A ‘happy colony of artisans’
According to those that helped found Granite Town, the community was a happy one.
The P&J spoke to Mr Ennis during a visit home in 1931, a year before Sydney Harbour Bridge was officially opened, and he recounted stories of the ‘happy colony of artisans’ who made Granite Town into a “fair-sized village” with “scores of little Aberdonians… running about”.
Two of those ‘little Aberdonians’ were Sandy and Martha Campbell, whose father Alex brought his family to Granite Town in 1926 to work on the quarry.
Sandy, who was seven when he travelled to Australia, spent a chunk of his schooldays at Granite Town’s very own school while Martha, who was known as Mattie, was born in the settlement.
Tillydrone’s living link to Granite Town quarry
Sandy’s daughter, Norah Berry, who is 82 and lives in Tillydrone in Aberdeen, heard many of the family stories from her dad and auntie.
Like many descendants of the stonemasons, Norah remains proud of her family’s role in the building of the Sydney bridge though she’s never had a chance to see it herself.
In that, she is far from unique. Bill Glennie says many of the stonemasons didn’t see the bridge completed, either leaving Australia before it was opened or simply because they were based so far outside of Sydney.

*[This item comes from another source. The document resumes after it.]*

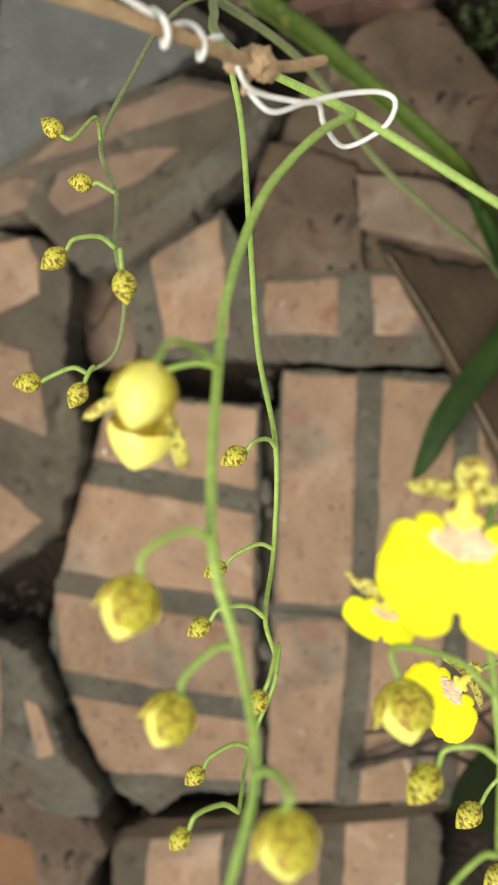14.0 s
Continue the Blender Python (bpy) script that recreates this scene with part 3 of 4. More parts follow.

There was a further irony in their long treks across the world to build a bridge they never laid eyes on. The granite pylons the stone from the Granite Town quarry was used for had no structural purpose.
They were entirely decorative, and so the bridge could incorporate memorials for soldiers killed in the Great War.
Still, their work lives on.
After the project was finished, Granite Town was transformed to Ghost Town, but Ennis, Gilmore and their fellow Scots had helped construct something special that would command headlines all over the globe.